I appear to be getting a device side assert from an embedding lookup, but (with CUDA_LAUNCH_BLOCKING enabled) the exception is raised for the next instruction that touches CUDA (in my case, it’s a call to
torch.zeros(..., device='cuda')), several python instructions later.
entailed_embeds_calculated = [self.relation_embedding(index_tensor) for index_tensor in entailed_pred_indices] # here self.relation_embedding is an nn.Embedding, and entailed_pred_indices is a list of index tensors. # I checked, and an element of an index_tensor is out of bounds. entailed_embeds_calculated = self.aggregator(entailed_embeds_calculated, entailed_scores) # entailed_scores is also a list of tensors ... def aggregator(embedding_lists, weights=None): # a few asserts and other non-CUDA python code embed_dim = embedding_lists.shape[-1] zero_tensor = torch.zeros((embed_dim,), dtype=torch.float, device=embedding_lists.device) # At this point the "Device side assert" is raised.

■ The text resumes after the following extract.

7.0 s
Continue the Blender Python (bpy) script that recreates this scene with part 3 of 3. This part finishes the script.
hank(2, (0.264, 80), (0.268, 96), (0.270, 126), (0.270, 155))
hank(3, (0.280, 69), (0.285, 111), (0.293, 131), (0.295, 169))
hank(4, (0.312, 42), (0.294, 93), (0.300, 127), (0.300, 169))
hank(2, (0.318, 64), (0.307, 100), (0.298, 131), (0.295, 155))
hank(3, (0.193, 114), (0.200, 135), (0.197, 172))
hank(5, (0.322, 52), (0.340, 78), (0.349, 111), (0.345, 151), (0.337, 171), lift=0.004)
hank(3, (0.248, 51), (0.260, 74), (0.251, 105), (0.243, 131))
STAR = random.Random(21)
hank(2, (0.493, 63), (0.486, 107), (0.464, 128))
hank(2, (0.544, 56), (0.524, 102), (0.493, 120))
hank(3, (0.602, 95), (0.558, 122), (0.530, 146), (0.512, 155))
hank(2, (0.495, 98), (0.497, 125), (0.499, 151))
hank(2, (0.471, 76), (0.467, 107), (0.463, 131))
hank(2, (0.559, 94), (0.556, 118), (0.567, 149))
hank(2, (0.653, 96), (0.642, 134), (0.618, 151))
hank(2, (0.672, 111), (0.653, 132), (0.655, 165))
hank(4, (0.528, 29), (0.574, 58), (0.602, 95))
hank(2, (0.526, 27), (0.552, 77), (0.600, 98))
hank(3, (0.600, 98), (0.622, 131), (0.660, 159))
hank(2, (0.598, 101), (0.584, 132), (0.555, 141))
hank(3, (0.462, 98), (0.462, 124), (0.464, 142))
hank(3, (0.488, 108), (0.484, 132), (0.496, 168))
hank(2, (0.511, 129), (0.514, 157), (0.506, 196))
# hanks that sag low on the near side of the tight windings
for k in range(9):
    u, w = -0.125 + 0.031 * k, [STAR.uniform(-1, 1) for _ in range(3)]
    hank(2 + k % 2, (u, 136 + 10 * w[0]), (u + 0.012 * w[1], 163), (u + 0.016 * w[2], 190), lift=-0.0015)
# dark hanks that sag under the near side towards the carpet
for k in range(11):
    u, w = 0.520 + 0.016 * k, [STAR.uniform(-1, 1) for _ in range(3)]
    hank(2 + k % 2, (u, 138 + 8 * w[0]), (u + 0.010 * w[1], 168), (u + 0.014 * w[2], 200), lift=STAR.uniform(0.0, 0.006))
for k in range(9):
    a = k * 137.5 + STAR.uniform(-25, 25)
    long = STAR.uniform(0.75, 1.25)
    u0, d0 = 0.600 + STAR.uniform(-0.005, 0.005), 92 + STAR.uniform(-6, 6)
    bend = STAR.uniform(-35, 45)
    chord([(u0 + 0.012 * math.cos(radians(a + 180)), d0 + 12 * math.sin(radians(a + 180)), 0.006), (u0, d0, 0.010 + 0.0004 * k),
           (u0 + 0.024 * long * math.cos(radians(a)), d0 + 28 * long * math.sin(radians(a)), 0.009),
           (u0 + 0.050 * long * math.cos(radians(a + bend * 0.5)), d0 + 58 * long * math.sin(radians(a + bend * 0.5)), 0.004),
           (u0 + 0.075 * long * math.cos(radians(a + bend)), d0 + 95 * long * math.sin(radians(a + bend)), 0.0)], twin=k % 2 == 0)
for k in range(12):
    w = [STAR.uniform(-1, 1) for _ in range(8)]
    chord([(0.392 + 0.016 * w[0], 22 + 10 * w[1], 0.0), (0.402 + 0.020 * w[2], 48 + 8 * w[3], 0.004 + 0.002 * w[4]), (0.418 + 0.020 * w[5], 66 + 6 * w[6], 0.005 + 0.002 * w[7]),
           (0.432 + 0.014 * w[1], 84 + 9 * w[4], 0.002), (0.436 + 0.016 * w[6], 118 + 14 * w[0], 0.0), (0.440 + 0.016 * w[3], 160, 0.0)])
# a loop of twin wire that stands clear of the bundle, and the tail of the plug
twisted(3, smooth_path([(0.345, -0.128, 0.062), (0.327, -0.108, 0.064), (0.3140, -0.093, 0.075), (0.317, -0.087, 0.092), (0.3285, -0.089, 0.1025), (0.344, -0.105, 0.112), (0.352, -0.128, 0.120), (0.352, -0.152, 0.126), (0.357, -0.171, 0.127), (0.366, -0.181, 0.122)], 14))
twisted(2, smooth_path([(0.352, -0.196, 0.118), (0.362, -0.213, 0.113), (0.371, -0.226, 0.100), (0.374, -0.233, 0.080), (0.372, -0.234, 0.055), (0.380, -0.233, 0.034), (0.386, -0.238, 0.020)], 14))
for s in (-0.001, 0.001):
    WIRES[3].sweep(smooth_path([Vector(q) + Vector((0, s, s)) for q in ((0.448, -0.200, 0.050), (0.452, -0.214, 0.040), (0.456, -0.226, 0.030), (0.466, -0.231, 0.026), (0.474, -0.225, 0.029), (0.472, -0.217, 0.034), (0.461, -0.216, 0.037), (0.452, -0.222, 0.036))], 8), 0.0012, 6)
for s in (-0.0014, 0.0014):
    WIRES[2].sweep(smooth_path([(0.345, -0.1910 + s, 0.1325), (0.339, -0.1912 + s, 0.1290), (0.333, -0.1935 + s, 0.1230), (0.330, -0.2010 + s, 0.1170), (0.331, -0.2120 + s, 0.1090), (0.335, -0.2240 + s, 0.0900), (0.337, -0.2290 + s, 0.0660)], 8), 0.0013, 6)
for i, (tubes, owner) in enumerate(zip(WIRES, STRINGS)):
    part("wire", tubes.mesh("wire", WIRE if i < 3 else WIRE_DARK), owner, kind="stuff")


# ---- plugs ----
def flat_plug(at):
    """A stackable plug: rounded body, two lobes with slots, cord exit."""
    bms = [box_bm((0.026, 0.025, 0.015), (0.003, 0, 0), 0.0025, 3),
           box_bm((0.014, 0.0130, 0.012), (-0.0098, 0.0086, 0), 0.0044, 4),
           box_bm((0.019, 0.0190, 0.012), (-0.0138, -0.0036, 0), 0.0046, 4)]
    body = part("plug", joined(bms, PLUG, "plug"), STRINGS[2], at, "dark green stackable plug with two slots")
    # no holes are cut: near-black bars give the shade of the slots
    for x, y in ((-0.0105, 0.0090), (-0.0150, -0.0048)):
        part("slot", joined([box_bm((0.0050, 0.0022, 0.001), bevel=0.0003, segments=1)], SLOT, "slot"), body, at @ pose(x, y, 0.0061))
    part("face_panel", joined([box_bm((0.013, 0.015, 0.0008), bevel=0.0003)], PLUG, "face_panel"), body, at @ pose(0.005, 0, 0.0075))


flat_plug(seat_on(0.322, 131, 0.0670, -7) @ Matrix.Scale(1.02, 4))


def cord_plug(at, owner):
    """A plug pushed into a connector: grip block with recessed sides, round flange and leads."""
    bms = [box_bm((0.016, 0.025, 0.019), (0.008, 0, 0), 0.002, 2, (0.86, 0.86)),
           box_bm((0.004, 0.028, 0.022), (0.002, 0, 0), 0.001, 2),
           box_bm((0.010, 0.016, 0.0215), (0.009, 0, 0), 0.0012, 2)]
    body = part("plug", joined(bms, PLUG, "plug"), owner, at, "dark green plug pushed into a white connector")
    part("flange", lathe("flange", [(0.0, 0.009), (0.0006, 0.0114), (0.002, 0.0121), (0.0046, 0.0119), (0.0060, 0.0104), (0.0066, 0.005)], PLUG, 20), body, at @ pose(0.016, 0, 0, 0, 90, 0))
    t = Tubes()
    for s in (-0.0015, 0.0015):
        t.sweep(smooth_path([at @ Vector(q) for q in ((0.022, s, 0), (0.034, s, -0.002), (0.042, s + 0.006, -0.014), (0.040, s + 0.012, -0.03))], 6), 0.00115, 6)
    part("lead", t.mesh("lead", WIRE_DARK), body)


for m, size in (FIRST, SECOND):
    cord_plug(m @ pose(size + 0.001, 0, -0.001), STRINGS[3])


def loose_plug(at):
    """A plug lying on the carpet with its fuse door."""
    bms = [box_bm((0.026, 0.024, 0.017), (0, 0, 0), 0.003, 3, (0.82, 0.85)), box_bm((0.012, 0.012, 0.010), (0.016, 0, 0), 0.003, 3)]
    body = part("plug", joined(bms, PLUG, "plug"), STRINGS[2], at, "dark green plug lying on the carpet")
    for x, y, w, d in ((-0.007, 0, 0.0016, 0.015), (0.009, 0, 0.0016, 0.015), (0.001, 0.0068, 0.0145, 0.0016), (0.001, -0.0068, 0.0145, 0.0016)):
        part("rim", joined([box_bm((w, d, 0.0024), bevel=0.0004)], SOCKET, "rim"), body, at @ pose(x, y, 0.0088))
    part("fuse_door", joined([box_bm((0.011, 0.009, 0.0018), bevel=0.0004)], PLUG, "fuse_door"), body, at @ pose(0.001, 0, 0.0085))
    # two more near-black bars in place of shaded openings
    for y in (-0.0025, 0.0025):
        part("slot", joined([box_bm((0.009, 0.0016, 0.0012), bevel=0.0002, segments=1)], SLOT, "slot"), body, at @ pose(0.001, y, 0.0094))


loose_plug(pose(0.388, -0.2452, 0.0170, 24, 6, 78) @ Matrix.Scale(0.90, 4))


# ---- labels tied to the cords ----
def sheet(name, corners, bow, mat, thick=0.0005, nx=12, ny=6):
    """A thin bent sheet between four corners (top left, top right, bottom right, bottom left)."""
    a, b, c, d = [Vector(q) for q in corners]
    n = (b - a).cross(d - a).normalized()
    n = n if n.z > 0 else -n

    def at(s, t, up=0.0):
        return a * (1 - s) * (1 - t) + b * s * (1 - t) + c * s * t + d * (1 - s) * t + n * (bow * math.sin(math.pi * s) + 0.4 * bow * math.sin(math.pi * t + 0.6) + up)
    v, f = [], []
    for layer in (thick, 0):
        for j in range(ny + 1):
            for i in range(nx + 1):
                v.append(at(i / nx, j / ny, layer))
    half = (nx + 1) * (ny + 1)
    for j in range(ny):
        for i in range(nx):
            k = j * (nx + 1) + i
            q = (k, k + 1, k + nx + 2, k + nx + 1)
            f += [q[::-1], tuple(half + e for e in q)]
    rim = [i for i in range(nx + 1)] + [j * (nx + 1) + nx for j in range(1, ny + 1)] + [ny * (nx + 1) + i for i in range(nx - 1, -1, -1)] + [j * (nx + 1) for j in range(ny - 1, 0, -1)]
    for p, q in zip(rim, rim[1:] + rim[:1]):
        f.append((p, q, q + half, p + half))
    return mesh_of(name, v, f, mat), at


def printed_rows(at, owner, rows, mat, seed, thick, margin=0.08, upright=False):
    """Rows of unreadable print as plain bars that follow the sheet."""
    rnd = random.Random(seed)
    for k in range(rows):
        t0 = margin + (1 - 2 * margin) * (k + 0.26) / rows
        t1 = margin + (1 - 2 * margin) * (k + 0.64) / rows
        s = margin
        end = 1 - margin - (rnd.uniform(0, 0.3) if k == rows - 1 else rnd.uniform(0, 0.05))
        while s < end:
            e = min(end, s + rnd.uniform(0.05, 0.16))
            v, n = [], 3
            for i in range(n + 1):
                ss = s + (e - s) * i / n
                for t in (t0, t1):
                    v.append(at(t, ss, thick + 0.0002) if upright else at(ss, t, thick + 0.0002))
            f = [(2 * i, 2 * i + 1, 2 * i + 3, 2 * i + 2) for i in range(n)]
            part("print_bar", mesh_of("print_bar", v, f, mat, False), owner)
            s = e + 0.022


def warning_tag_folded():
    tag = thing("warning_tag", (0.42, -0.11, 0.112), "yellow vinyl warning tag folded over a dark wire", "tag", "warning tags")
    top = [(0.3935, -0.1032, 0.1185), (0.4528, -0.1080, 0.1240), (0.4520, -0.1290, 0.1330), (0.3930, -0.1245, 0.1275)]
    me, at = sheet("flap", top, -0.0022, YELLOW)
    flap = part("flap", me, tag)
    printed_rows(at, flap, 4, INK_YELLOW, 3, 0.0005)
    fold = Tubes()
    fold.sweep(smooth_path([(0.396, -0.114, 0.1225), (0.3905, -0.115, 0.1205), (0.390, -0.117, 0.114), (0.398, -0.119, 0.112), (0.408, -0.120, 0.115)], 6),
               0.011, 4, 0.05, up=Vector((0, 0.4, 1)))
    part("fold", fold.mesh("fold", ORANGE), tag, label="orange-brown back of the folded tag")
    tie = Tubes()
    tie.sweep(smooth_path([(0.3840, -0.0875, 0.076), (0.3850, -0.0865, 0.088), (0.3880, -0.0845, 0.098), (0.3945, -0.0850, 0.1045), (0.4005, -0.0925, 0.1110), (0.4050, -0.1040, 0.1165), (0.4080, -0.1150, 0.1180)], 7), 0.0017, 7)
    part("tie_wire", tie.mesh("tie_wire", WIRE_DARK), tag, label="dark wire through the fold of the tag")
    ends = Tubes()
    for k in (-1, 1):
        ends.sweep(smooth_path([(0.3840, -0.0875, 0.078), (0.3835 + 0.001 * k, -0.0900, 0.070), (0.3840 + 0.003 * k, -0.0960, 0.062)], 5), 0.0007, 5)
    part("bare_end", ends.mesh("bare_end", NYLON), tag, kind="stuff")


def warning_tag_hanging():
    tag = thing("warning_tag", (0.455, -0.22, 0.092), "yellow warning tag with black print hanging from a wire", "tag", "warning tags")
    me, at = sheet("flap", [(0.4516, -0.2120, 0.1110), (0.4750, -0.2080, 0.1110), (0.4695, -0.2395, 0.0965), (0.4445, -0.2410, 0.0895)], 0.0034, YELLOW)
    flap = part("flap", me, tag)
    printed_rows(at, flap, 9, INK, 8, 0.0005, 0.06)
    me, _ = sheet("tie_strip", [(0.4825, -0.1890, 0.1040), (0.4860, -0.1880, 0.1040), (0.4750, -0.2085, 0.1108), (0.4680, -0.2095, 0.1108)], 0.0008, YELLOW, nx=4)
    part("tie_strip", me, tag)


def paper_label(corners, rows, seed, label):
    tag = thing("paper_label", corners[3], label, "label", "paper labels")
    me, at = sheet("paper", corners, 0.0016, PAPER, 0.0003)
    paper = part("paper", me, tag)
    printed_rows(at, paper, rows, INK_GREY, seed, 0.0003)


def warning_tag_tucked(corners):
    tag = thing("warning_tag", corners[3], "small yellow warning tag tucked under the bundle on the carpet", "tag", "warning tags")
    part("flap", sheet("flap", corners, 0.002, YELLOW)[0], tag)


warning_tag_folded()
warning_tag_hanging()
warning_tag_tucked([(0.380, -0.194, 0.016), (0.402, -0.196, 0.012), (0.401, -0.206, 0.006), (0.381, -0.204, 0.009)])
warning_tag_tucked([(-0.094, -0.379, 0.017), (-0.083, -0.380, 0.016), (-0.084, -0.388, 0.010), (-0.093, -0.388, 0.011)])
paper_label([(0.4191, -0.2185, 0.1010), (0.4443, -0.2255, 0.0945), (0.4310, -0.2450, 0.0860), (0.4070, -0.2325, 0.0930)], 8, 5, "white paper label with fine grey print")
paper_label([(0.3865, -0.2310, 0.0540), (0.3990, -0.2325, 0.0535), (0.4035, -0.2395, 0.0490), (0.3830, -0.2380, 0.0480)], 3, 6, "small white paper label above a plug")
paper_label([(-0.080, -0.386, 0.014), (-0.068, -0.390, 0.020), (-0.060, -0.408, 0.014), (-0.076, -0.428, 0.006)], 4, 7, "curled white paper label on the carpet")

A similar behaviour appears to be happening here.
The CUDA error looks like this:
/opt/conda/conda-bld/pytorch_1579022060824/work/aten/src/THC/THCTensorIndex.cu:307: void indexSelectSmallIndex(TensorInfo<T, IndexType>, TensorInfo<T, IndexType>, TensorInfo<long, IndexType>, int, int, IndexType, long) [with T = float, IndexType = unsigned int, DstDim = 2, SrcDim = 2, IdxDim = -2]: block: [0,0,0], thread: [11,0,0] Assertion `srcIndex < srcSelectDimSize` failed. File ".../RelationScorers.py", line 1072, in aggregator zero_tensor = torch.zeros((embed_dim,), dtype=torch.float, device=embedding_lists.device) RuntimeError: CUDA error: device-side assert triggered ...